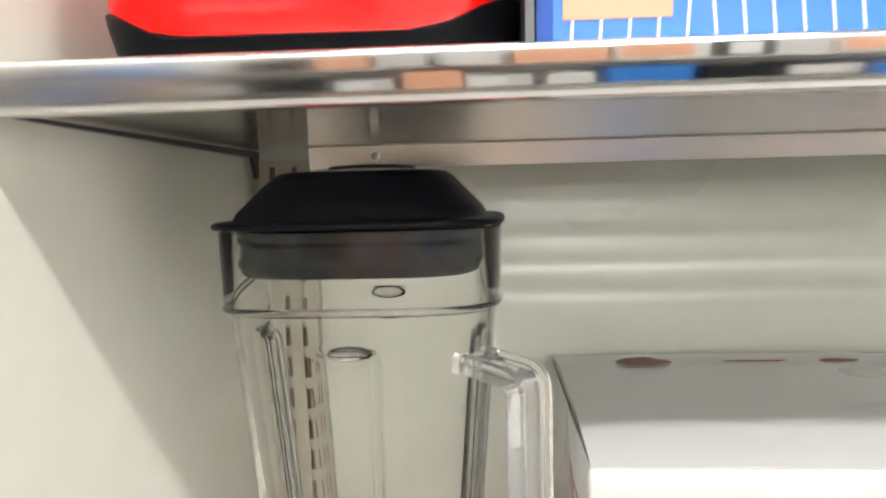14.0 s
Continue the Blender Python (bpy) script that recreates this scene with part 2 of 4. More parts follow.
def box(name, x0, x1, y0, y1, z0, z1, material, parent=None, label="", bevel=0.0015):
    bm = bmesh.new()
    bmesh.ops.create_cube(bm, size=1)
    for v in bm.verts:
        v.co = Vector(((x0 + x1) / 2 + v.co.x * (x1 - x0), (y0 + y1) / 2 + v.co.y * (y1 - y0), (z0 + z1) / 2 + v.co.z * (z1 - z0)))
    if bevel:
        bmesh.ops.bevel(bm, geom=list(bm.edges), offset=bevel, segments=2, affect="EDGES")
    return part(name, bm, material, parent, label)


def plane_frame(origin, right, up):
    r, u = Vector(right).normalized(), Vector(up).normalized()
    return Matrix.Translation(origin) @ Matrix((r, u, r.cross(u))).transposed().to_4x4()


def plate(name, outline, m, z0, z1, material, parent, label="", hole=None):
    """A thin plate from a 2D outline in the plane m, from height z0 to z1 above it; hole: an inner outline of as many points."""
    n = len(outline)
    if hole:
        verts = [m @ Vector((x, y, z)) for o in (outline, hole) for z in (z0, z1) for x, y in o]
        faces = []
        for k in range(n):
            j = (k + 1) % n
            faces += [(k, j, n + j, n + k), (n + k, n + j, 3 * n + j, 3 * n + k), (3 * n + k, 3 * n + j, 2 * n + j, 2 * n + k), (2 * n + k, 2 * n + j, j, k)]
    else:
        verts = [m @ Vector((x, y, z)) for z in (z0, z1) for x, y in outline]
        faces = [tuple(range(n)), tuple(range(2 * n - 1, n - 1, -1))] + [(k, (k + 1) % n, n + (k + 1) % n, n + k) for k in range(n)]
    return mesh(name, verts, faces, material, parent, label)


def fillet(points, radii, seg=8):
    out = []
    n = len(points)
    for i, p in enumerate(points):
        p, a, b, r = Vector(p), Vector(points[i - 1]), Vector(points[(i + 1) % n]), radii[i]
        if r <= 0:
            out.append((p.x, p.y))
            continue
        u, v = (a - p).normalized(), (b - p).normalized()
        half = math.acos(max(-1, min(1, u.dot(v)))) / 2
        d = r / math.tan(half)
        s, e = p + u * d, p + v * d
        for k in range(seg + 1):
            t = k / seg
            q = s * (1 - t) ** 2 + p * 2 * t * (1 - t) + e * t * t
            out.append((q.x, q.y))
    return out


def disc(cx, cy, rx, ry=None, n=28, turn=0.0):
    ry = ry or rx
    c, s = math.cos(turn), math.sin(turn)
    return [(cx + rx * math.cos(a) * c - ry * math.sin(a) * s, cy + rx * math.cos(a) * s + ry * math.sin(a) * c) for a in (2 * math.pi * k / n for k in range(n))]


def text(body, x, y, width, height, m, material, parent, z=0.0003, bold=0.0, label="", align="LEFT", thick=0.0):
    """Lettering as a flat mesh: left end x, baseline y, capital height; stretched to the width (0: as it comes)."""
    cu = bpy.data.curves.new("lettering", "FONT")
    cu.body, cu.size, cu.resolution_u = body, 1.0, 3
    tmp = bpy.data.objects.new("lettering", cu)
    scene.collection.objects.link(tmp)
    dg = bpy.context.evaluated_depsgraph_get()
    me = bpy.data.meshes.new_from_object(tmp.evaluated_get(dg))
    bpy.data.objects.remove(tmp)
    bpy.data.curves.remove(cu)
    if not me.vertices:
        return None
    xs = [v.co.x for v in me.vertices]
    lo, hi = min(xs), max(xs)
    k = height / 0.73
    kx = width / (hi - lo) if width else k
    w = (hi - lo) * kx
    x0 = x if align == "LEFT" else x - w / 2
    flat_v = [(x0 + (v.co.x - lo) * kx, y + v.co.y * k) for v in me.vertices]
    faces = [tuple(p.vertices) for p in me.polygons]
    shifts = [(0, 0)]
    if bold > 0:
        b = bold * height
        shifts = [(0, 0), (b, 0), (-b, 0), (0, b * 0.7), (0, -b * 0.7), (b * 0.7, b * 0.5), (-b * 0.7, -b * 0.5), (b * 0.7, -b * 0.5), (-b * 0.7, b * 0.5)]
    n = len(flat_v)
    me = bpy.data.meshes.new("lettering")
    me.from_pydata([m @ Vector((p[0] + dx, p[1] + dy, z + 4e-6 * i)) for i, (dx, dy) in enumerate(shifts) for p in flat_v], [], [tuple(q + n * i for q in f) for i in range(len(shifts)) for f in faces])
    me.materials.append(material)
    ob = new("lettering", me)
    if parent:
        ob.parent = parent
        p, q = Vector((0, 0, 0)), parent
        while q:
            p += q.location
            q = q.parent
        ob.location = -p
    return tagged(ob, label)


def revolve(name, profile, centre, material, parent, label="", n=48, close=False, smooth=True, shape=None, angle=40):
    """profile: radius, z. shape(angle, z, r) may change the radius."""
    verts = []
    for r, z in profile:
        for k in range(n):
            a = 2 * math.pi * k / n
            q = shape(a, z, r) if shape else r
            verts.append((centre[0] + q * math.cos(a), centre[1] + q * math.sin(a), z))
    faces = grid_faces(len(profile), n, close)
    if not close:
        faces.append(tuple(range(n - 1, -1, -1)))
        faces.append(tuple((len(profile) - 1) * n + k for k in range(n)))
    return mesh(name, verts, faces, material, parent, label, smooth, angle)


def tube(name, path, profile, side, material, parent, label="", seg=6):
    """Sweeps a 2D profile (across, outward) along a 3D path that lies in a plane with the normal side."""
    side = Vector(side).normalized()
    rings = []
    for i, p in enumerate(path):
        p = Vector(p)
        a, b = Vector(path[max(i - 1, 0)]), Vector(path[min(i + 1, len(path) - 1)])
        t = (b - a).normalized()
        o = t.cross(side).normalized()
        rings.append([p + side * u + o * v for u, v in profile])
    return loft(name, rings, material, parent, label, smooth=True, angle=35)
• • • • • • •
▶ **Problem**
Beginning with the line that contains "Continue the Blender" and ending with the line that contains "return Matrix.Translation(origin) @", repeat exactly those lines and no others.

▶ **Complete answer**
Continue the Blender Python (bpy) script that recreates this scene with part 2 of 4. More parts follow.
def box(name, x0, x1, y0, y1, z0, z1, material, parent=None, label="", bevel=0.0015):
    bm = bmesh.new()
    bmesh.ops.create_cube(bm, size=1)
    for v in bm.verts:
        v.co = Vector(((x0 + x1) / 2 + v.co.x * (x1 - x0), (y0 + y1) / 2 + v.co.y * (y1 - y0), (z0 + z1) / 2 + v.co.z * (z1 - z0)))
    if bevel:
        bmesh.ops.bevel(bm, geom=list(bm.edges), offset=bevel, segments=2, affect="EDGES")
    return part(name, bm, material, parent, label)


def plane_frame(origin, right, up):
    r, u = Vector(right).normalized(), Vector(up).normalized()
    return Matrix.Translation(origin) @ Matrix((r, u, r.cross(u))).transposed().to_4x4()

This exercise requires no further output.